## What to produce
Take the lines from the one bearing "for path in" to the one bearing "scene.view_settings.keyframe_insert(path, frame=frame(t))", inclusive, and reproduce them exactly; include no other line.

Records with scene code:
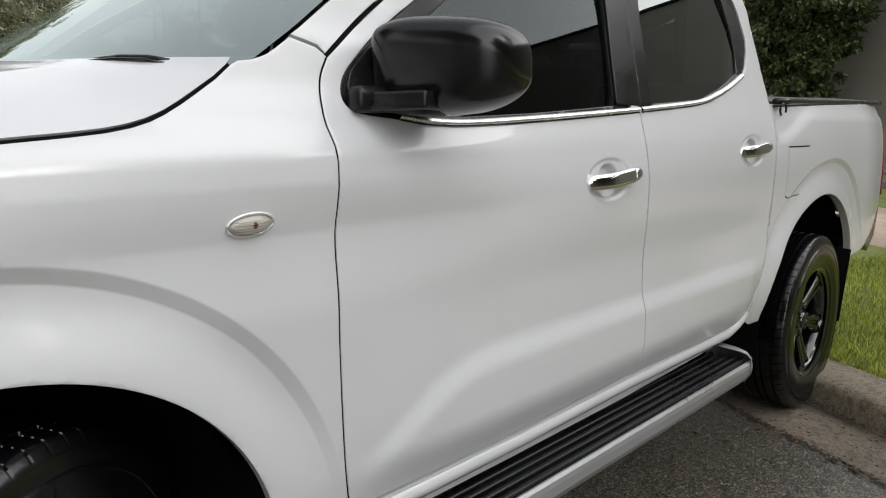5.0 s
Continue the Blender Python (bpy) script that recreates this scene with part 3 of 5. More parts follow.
PANE_FRONT = [(0.875, 1.178), (0.972, 1.174), (1.192, 1.184), (1.43, 1.199), (1.548, 1.208), (1.572, 1.341), (1.590, 1.45), (1.612, 1.63), (1.40, 1.63), (1.25, 1.565), (1.05, 1.445), (0.90, 1.345), (0.868, 1.25)]
WIN_REAR = [(1.677, 1.196), (2.017, 1.219), (2.122, 1.234), (2.282, 1.273), (2.410, 1.316), (2.462, 1.353), (2.496, 1.40), (2.515, 1.445), (2.49, 1.54), (2.44, 1.62),
            (2.36, 1.66), (1.722, 1.66), (1.706, 1.52), (1.690, 1.353)]
PANE_REAR = [(1.745, 1.216), (2.067, 1.237), (2.175, 1.257), (2.299, 1.297), (2.384, 1.330), (2.405, 1.40), (2.400, 1.47), (2.37, 1.60), (2.30, 1.63), (1.80, 1.63), (1.762, 1.362)]

STRIP = ((-0.0068, -0.001), (-0.0066, 0.0055), (-0.0045, 0.0085), (0.0, 0.0072), (0.0045, 0.0040), (0.0062, 0.001), (0.0064, -0.004))

for side in (1, -1):
    # front fender with the arch, from the lamp to the door
    fender = panel("front_fender", HOOD_LINE[4:] + [(0.501, 1.2545), (0.526, 1.258), (0.545, 1.264), (0.559, 1.270), (0.582, 1.284), (0.608, 1.300), (0.657, 1.286)] + DOOR_CUT[::-1] + [(0.62, 0.432), (0.507, 0.432)] + FRONT_ARCH
                   + [(-0.315, 0.853), (-0.430, 0.923), (-0.377, 0.964), (-0.324, 1.017), (-0.273, 1.064)], PAINT, truck, spacing=0.014, side=side, gap=0.0022)
    sp = skin([0.452], [1.010])[0] * (1, side, 1)
    m_r = pose(sp[0], sp[1], sp[2], 8 * side, -4)
    repeater = bmesh.new()
    bmesh.ops.create_uvsphere(repeater, u_segments=36, v_segments=14, radius=1.0)
    bmesh.ops.transform(repeater, matrix=m_r @ Matrix.Diagonal((0.038, 0.013, 0.0145, 1)), verts=repeater.verts[:])
    rep = part("side_repeater", repeater, LENS_MILKY, fender, "clear oval side indicator lens")
    for k in range(5):
        bm = bmesh.new()
        zz_ = -0.008 + 0.004 * k
        ww = 0.036 * math.sqrt(max(0.0, 1 - (zz_ / 0.0145) ** 2))
        add_tube(bm, [m_r @ Vector((q_ * ww, -side * 0.0128 * math.sqrt(max(0.0, 1 - (q_ * ww / 0.038) ** 2 - (zz_ / 0.0145) ** 2)), zz_)) for q_ in np.linspace(-0.94, 0.94, 13)], 0.0007, 5)
        part("lens_rib", bm, LENS_MILKY, rep)
    bm = bmesh.new()
    bmesh.ops.create_uvsphere(bm, u_segments=16, v_segments=10, radius=1.0)
    bmesh.ops.transform(bm, matrix=m_r @ Matrix.Translation((0.001, -side * 0.0085, 0.001)) @ Matrix.Diagonal((0.0085, 0.0052, 0.0070, 1)), verts=bm.verts[:])
    part("bulb", bm, AMBER, rep, "dark red bulb seen through the lens")
    rim_pts = [m_r @ Vector((0.0405 * math.cos(a), -side * 0.001, 0.0170 * math.sin(a))) for a in np.linspace(0, 2 * math.pi, 41)]
    part("repeater_rim", add_tube(bmesh.new(), rim_pts, 0.0026, 8, cap=False), LAMP_SILVER, rep)

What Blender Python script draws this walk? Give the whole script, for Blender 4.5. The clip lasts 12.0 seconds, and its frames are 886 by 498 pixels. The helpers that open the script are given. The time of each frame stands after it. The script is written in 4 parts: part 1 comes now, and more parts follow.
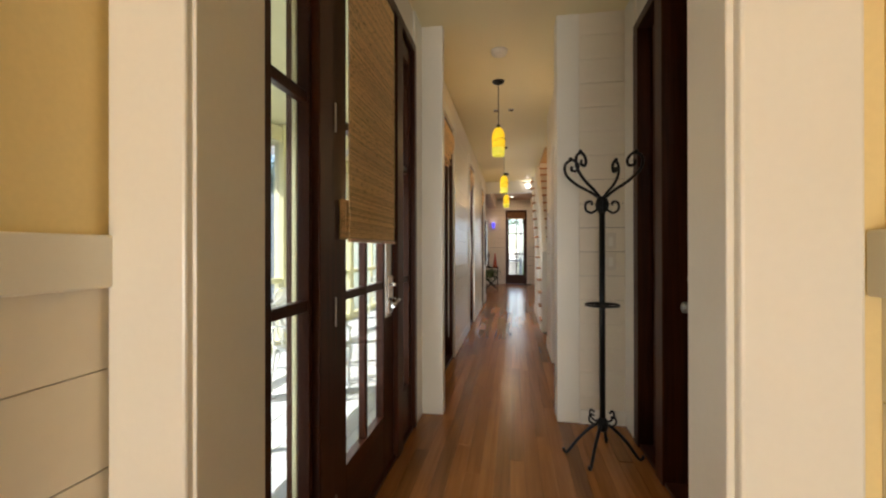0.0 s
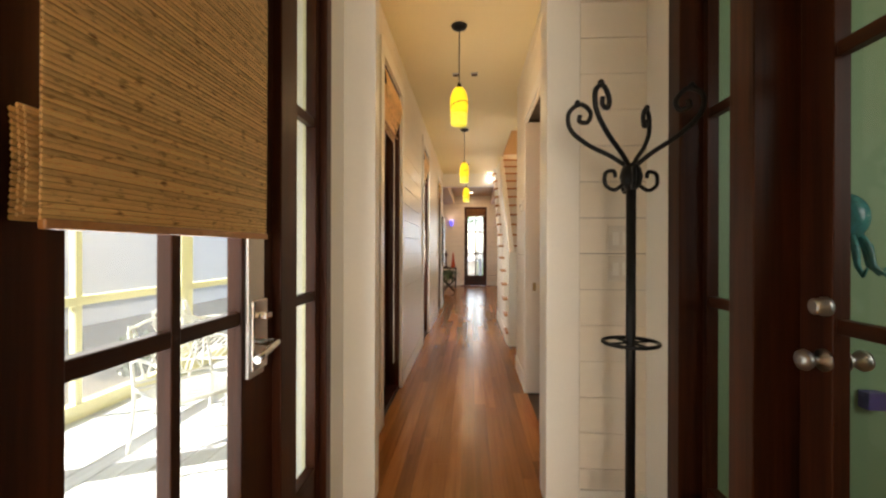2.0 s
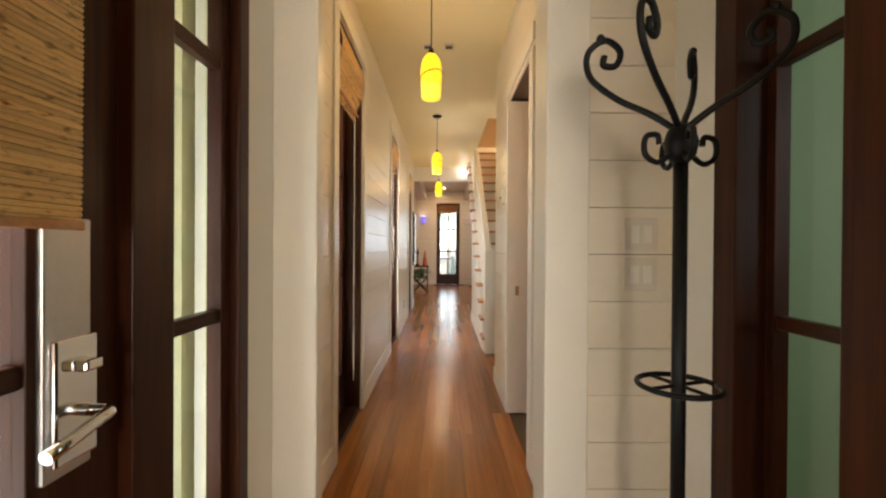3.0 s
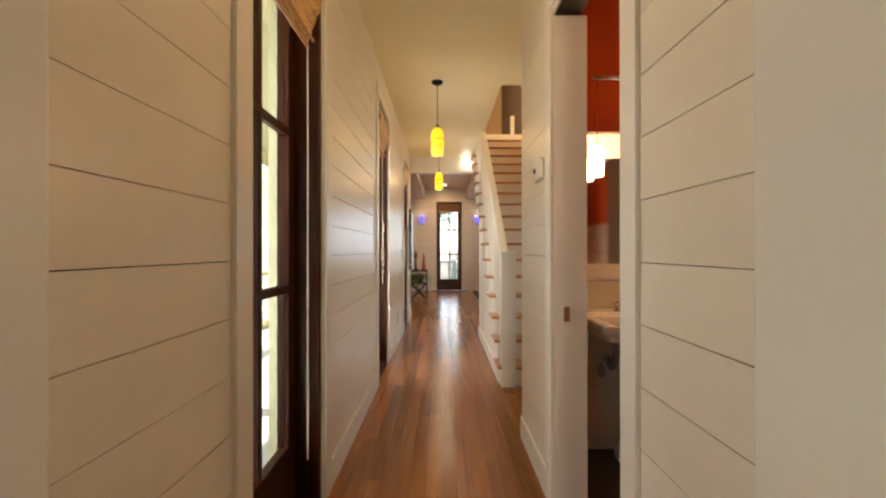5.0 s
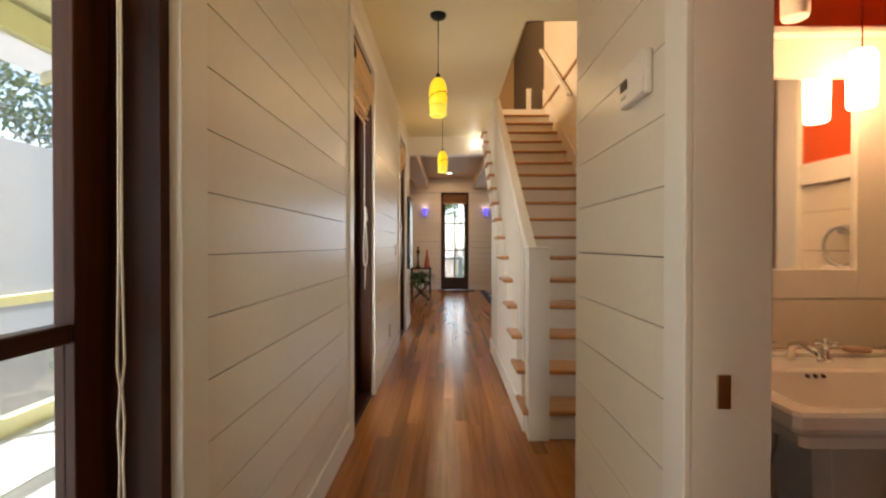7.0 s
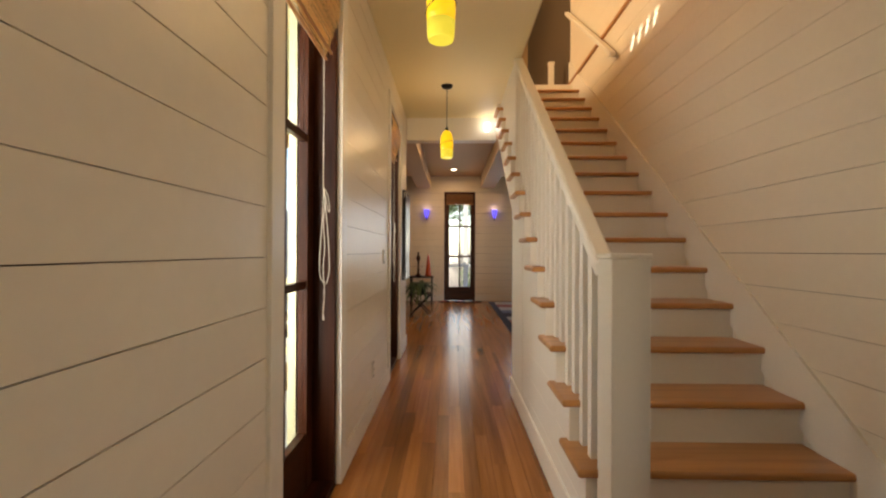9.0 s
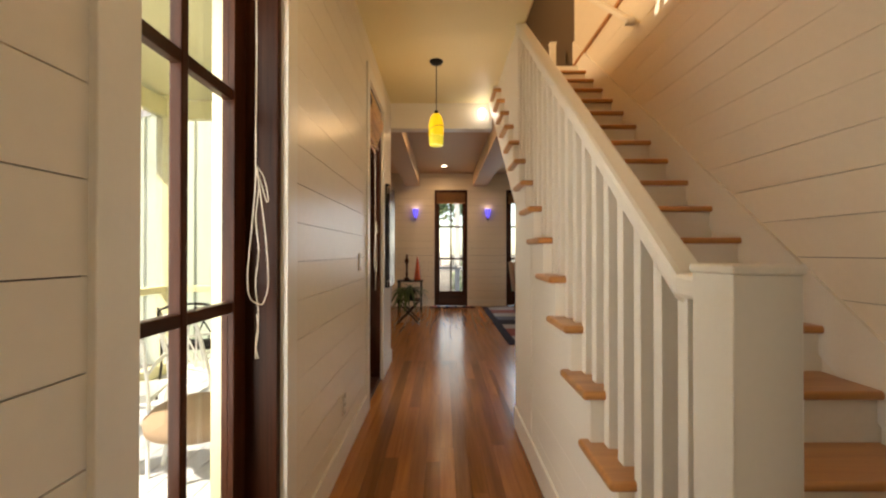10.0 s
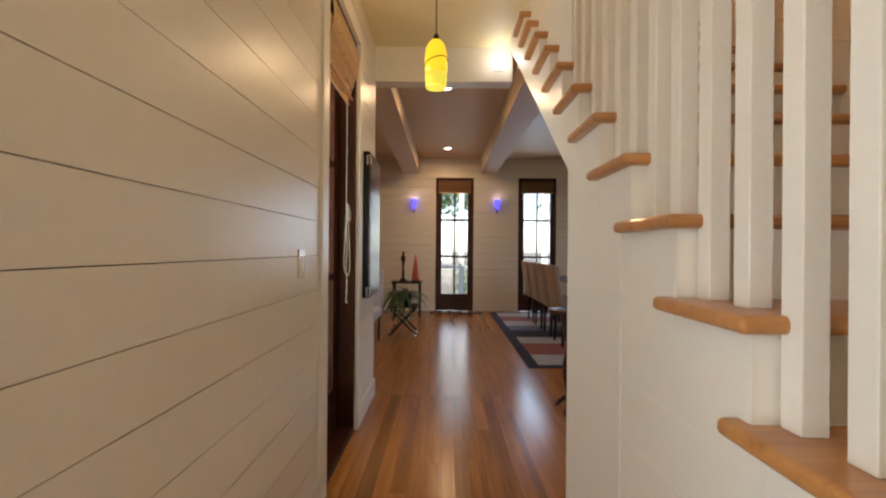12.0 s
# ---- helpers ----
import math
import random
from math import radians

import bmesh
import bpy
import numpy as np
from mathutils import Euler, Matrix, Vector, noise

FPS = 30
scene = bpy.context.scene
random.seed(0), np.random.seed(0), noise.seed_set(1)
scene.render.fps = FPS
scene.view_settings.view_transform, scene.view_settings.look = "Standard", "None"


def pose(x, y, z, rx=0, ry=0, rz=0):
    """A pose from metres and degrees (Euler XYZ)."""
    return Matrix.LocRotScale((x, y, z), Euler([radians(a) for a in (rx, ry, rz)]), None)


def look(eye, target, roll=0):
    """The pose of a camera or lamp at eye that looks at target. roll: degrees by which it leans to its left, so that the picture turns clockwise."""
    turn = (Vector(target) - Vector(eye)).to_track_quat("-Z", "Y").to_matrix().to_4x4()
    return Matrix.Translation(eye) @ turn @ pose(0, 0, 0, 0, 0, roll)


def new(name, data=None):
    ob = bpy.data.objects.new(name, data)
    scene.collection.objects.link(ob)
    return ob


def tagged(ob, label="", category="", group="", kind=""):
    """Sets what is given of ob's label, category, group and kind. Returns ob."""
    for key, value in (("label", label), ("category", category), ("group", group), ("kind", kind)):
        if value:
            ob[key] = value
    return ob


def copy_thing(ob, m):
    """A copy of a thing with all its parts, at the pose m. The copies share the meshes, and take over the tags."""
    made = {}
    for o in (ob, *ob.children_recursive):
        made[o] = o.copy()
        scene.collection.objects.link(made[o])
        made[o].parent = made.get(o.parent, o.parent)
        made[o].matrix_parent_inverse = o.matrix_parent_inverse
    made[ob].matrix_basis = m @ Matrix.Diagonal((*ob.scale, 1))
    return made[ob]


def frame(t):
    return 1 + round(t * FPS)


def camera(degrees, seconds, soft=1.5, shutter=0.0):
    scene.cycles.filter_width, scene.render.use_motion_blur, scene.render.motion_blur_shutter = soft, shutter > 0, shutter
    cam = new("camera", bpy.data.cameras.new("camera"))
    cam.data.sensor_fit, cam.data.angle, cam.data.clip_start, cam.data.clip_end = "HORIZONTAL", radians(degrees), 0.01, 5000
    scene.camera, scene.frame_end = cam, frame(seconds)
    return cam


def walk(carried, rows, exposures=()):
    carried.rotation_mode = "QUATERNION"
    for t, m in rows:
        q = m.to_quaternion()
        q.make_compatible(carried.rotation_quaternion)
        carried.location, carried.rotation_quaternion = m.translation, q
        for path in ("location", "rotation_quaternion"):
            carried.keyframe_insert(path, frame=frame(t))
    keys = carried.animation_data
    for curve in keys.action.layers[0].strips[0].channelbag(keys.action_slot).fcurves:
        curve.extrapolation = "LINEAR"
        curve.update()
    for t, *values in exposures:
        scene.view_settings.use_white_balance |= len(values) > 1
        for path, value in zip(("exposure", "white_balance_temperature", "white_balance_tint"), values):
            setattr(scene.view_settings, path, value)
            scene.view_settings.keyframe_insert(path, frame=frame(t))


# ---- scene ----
cam = camera(91.1, 12.0, soft=2.2)
PATH = [
    (0, (0.141, 0.577, 1.236), (-0.812, 6.499, 1.247), -0.10),
    (0.5, (0.121, 0.875, 1.239), (-0.831, 6.802, 1.251), 0.02),
    (1, (0.107, 1.154, 1.240), (-0.721, 7.097, 1.270), 0.10),
    (1.5, (0.097, 1.431, 1.241), (-0.541, 7.399, 1.259), 0.13),
    (2, (0.089, 1.681, 1.242), (-0.290, 7.668, 1.238), 0.15),
    (2.5, (0.083, 1.936, 1.244), (0.002, 7.933, 1.221), 0.24),
    (3, (0.079, 2.213, 1.246), (0.084, 8.210, 1.209), 0.36),
    (3.2, (0.077, 2.330, 1.245), (0.061, 8.331, 1.195), 0.38),
    (4.8, (0.050, 3.269, 1.224), (0.109, 9.268, 1.211), -0.03),
    (5, (0.048, 3.406, 1.222), (0.060, 9.411, 1.230), -0.04),
    (5.5, (0.050, 3.723, 1.220), (-0.066, 9.727, 1.233), -0.04),
    (6, (0.057, 4.005, 1.218), (-0.150, 10.004, 1.201), -0.04),
    (6.5, (0.066, 4.272, 1.217), (-0.035, 10.268, 1.180), 0.00),
    (7, (0.075, 4.568, 1.215), (0.004, 10.565, 1.163), 0.04),
    (7.2, (0.076, 4.692, 1.215), (-0.074, 10.690, 1.171), 0.03),
    (8.8, (0.053, 5.703, 1.211), (-0.007, 11.703, 1.241), 0.31),
    (9, (0.051, 5.827, 1.212), (-0.063, 11.826, 1.239), 0.24),
    (9.5, (0.050, 6.144, 1.221), (-0.049, 12.141, 1.242), 0.12),
    (10, (0.051, 6.475, 1.229), (0.065, 12.478, 1.273), 0.01),
    (10.5, (0.052, 6.784, 1.235), (0.100, 12.787, 1.277), -0.06),
    (11, (0.053, 7.091, 1.236), (0.063, 13.106, 1.252), -0.01),
    (11.5, (0.054, 7.419, 1.232), (-0.008, 13.425, 1.224), 0.18),
    (12, (0.059, 7.754, 1.223), (0.037, 13.754, 1.228), 0.45),
]
EXPOSURES = [(0, 1.66, 6350, 11), (0.5, 1.78, 6700, 13), (1.2, 1.90, 6750, 12), (2, 2.2, 6900, 14), (3, 2.3, 6700, 11), (5, 2.20, 6800, 13), (5.6, 2.10, 7050, 15), (6.5, 1.95, 6950, 15), (7.2, 1.90, 6650, 13), (9, 1.72, 7550, 15), (10, 1.70, 7700, 15), (11, 1.58, 7200, 15), (12, 1.86, 6500, 13)]
walk(cam, [(t, look(eye, target, roll)) for t, eye, target, roll in PATH], exposures=EXPOSURES)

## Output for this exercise
        for path in ("location", "rotation_quaternion"):
            carried.keyframe_insert(path, frame=frame(t))
    keys = carried.animation_data
    for curve in keys.action.layers[0].strips[0].channelbag(keys.action_slot).fcurves:
        curve.extrapolation = "LINEAR"
        curve.update()
    for t, *values in exposures:
        scene.view_settings.use_white_balance |= len(values) > 1
        for path, value in zip(("exposure", "white_balance_temperature", "white_balance_tint"), values):
            setattr(scene.view_settings, path, value)
            scene.view_settings.keyframe_insert(path, frame=frame(t))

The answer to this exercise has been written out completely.